Another exercise for back and leg muscles is similar, only lying on your back. Raise one leg off the floor, count to 10, then lower and raise the other leg, then repeat. If difficult at first, keep the leg not being raised bent with foot flat on the floor.
Knee lifts while lying help decrease back strain. With feet flat on the floor, knees bent, raise knees to your chest, put your hands under them and pull toward your chest. Lower legs back slowly, but do not straighten them.
For stomach muscles, do repetitions of partial sit-ups. Lying on your back with knees bent, feet flat on the floor, slowly raise your head and shoulders and reach both hands to your knees. Count to 10, then relax and return.
To help your back, do leg raises while seated. Raise legs at an angle to the floor, then raise one waist high. Slowly return, then repeat with the other leg, and repeat.
For hip and back muscles, do repetitions of leg swings. Standing behind and holding onto a chair, lift one leg back and up, keeping it straight. Return slowly, then repeat with the other leg.
Keep in mind some key points and tips that relate to any exercises or gardening later.

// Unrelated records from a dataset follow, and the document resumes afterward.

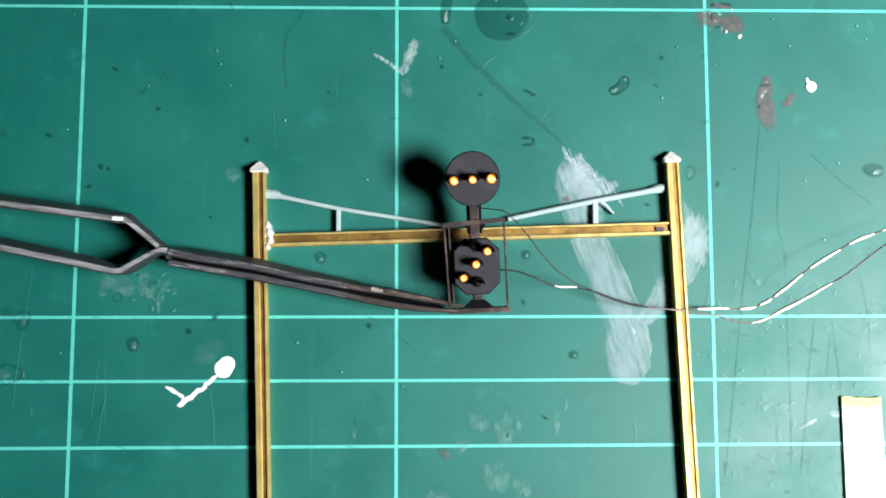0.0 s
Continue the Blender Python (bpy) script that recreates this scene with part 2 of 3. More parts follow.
def prism(outline, z0, z1, bevel=0.0):
    """A flat plate of the given outline."""
    bm = bmesh.new()
    lo = [bm.verts.new((x, y, z0)) for x, y in outline]
    hi = [bm.verts.new((x, y, z1)) for x, y in outline]
    n = len(outline)
    for i in range(n):
        bm.faces.new((lo[i], lo[(i + 1) % n], hi[(i + 1) % n], hi[i]))
    bm.faces.new(lo)
    top = bm.faces.new(hi)
    if bevel:
        bmesh.ops.bevel(bm, geom=list(top.edges), offset=bevel, segments=2, affect="EDGES", profile=0.5)
    return bm


def edge_uv(bm, value):
    """UV x tells how far a point lies inside its patch: 0 at the rim."""
    uv = bm.loops.layers.uv.new("UVMap")
    for f in bm.faces:
        for lp in f.loops:
            lp[uv].uv = (value[lp.vert], 0.5)
    return bm


def blot(rx, ry, turn=0.0, rough=0.25, seed=0.0, z=0.006, n=72, freq=1.3, dome=0.0):
    """A low patch with an uneven outline, thinning to its rim."""
    bm = bmesh.new()
    rings, value = [], {}
    for k, f in enumerate((1.0, 0.93, 0.75, 0.5, 0.25)):
        ring = []
        for i in range(n):
            a = 2 * math.pi * i / n
            q = 1 + rough * 0.6 * noise.fractal((math.cos(a) * freq + seed, math.sin(a) * freq - seed, seed * 1.7), 1.0, 2.0, 4)
            x, y = rx * q * f * math.cos(a), ry * q * f * math.sin(a)
            c, s = math.cos(radians(turn)), math.sin(radians(turn))
            ring.append(bm.verts.new((x * c - y * s, x * s + y * c, 0.0005 if k == 0 else z + dome * (1 - f) * 2)))
            value[ring[-1]] = 1 - f
        rings.append(ring)
    for r, q in zip(rings, rings[1:]):
        for i in range(n):
            bm.faces.new((r[i], r[(i + 1) % n], q[(i + 1) % n], q[i]))
    bm.faces.new(rings[-1])
    return edge_uv(bm, value)


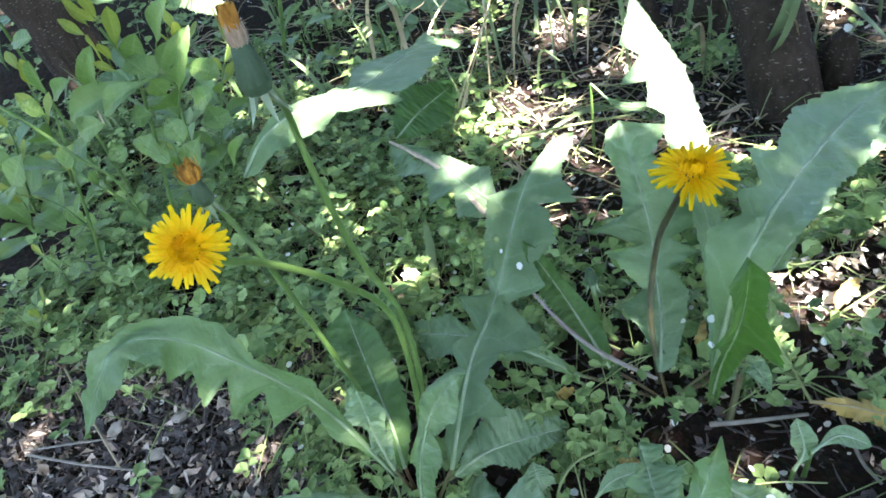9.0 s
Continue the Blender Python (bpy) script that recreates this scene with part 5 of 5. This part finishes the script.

–Start with easy or lighter weights, and work up gradually as your body gets in shape. Add a pound or two at a time, rather than doubling the amount of weight lifted. Be careful not to lift objects too heavy if the weight is unknown.
–For most, 12 to 15 repetitions of an exercise is sufficient for strengthening. If this seems too easy, try more weight or repetitions. If too exhausting, back off until you are stronger.
–Work opposing muscles, such as working on both the front and back of shoulders.
–Don’t do the same exercises each day, rotate them so you’re working on one set of muscles one day like arms and shoulders, another set like the legs the next day.
–Don’t ignore pain. The saying of “no pain, no gain”, doesn’t apply here. Try the exercise again later, another day, or with less weight. Take time to rest if your body calls for this. If you have health issues, make sure and check with your doctor on appropriate exercises and activities.